I’ve no idea who’s in charge of soliciting articles for The Daily Beast, but the deadline must’ve been pounding hard for McGill professor/historian Gil Troy’s Feb. 15 article, “How To Handle Hillary Haters,” to make the cut. Granted, the standards bar at The Daily Beast is so low that even a greased squirrel might not slither under it, but isn’t the “Hillary Hater” a trope that was extinguished once her husband left office in 2001? After saying that “Hillary hatred has been particularly virulent and irrational,” Troy takes willing readers on a nostalgic tour of animus against the former First Lady—including the claim that the hate began in 1980s when Bill was Arkansas’ governor, a time when less than one percent (a generous estimate) of Americans had even heard of her—but Benghazi aside, since she successfully carpetbagged a New York Senate seat in 2000, the “hate” directed at her has been negligible, certainly compared to Barack Obama and George Bush. (Has anyone said that Hillary doesn’t “love America,” as attention-deprived Rudy Giuliani slung at Obama, or that she’s the equivalent of Hitler, a common left-wing charge thrown at Bush?) Back in ’98, Hillary coined (or one of her advisers did) the phrase “vast right-wing conspiracy” in early reaction to Bill’s relationship with Monica Lewinsky, and that generated a lot of conversation, though I’d venture it was laughter or sheer incredulity, rather than hatred. When Bill fessed up about “that woman” Lewinsky, Hillary expertly played the sympathy card, paving the way for her Senate run.
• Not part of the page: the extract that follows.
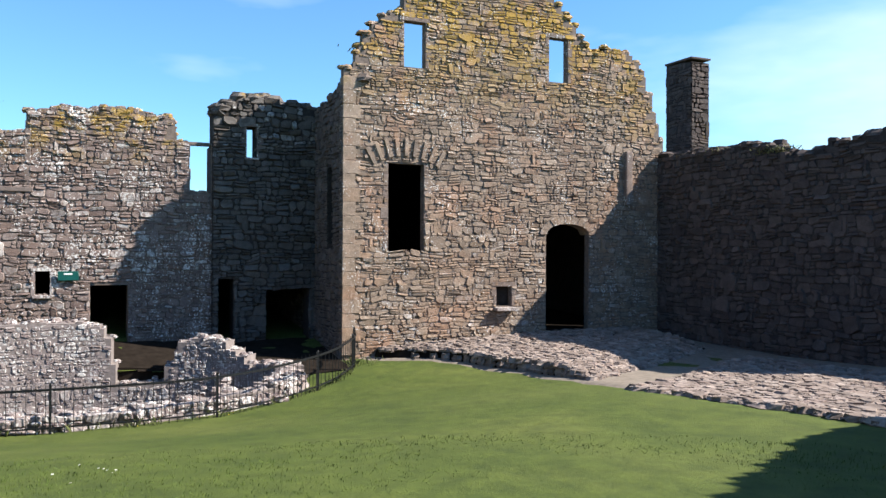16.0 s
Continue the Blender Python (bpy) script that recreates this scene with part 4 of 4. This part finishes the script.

Besides, in 2016, when Hillary’s expected to run for president against whomever the chaotic Republican Party chooses, a large percentage of voters will have either forgotten her “co-presidency,” Troopergate, Vince Foster, Paula Jones, cattle futures and her slur against Tammy Wynette, or will be too young to remember those staples of tabloids and talk radio. That Hillary consistently lands in America’s list of “Most Admired” women—which is beyond me, but Michelle Obama and Oprah also feel the Gallup Poll love—and crushes any potential Democratic challenger in the early presidential polls, as well as leads all GOP aspirants, appears lost on Troy. Aside from a very small segment of rabid conservatives, the types who champion the likes of demagogue Sen. Ted Cruz and religious zealots Rick Santorum and Mike Huckabee, there’s just not much to “hate” about Hillary. I wouldn’t vote for her myself, but the vitriol I felt in the 90s has been extinguished: in the current decade she’s just another multimillionaire Democrat who’s trying some way, any way, to convince Americans she’s for the “little people” who drive their own cars and lose sleep over mortgage payments or getting downsized. Translated: a phony-baloney politician who wants to be president.
So far, most Democrats are ignoring the recent reports about the millions upon millions the Clinton Foundation—ostensibly a charity, although most of that “charity” is used for promoting the Clintons—is raking in from foreign contributors. I suppose in a general election, the GOP could slam populist—and the world’s first grandmother!—Hillary for this fundraising, but unless the last name is Koch, the Clinton teflon will probably continue. In Friday’s Wall Street Journal, op-ed columnist Kimberley Strassel [paywall] wrote about the ethical dilemma facing Democrats: “It’s hard to label your GOP opponent anti-woman when the Clinton Foundation is funded by countries that bar women from voting and driving like Saudi Arabia. It’s hard to call your GOP opponent a heartless capitalist—out of tune with middle-class anxieties—when you owe your foundation’s soul to Canadian mining magnates and Ethiopian construction billionaires.”
I suspect Strassel, a conservative, was writing out of frustration. The machinations of the Clinton Foundation are too arcane a topic to boil down to a slogan, so it won’t gain traction. The way for a Republican to defeat Hillary, as I’ve written before, is to successfully expose the hypocrisy of an extraordinarily wealthy woman claiming she cares about the disappearing middle class, rather than her own career.
But when Gil Troy writes “paranoids” will soon yell, “the Hillary haters are coming,” he’s channeling a different era. Hillary Clinton has defeated the “haters” like Rush Limbaugh simply by outlasting them.